Yesterday I took Mahtaab’s workshop on dancing with fan veils. I’ve done no veil work of any type before — when Irkosily Veil (the studio’s beginner veil choreography) was taught recently, I couldn’t take it because of scheduling. So this was my first experience with any kind of veil/fabric work in bellydance.
If you don’t know what a fan veil is, do you remember those folding “Chinese” fans? They have a bunch of skinny bamboo blades all fastened together, and there’s a wide strip of paper cut in an arc that covers the blade. Open it up, and use it to fan yourself when it’s hot. In the South they are often referred to as “parlor fans.” Imagine that, but instead of paper, there is a layer of thin silk fabric covering each side of the bamboo blades, and one of the two layers extends out as a rectangle beyond the end of the blades. The standard fan veil length is 1.5 meters, apparently, though you can also get 3 meter long ones (which I can’t even imagine maneuvering).

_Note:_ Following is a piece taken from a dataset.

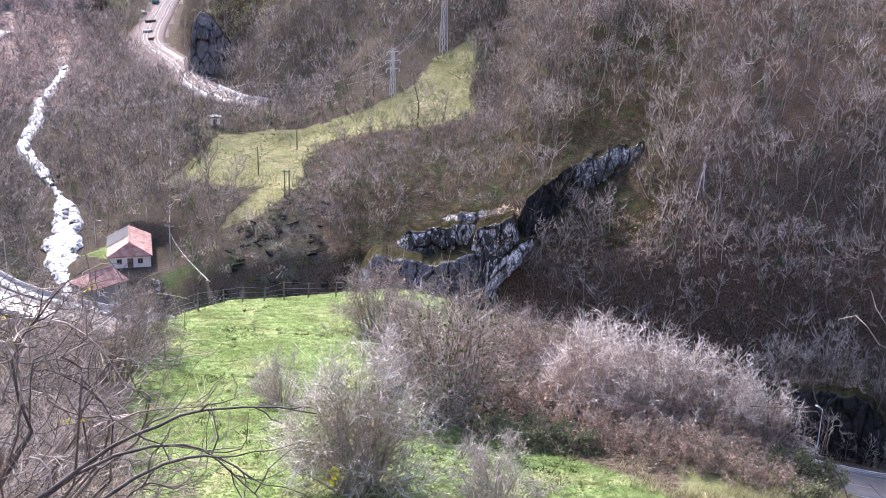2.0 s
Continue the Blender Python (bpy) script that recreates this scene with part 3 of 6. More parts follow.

We first learned how to open and close them effectively. You hold it gently in your hand and SNAP your wrist to get it to open. Closing them is just pushing the sides together. We spent some time just getting used to the movements and learning how to get the air underneath the veil so it would float beautifully. You can make big sweeping arclike moves with your arms that the fan veils will follow, or you can make little short movements that ripple the veils quickly. Part of the trick is to make sure that you are moving them gently but vigorously to get the most “float” out of them.
Once we practiced waves and arcs and ripples and fountains, Mahtaab had put together a little combination for us to practice with. It wasn’t long, just about a minute or so, but you could really get the feel of how the fan veil worked in combination with your dance movement.
This is a prop that I want to play with more. I can see using it in cabaret-style dancing more than I would use a regular veil, perhaps.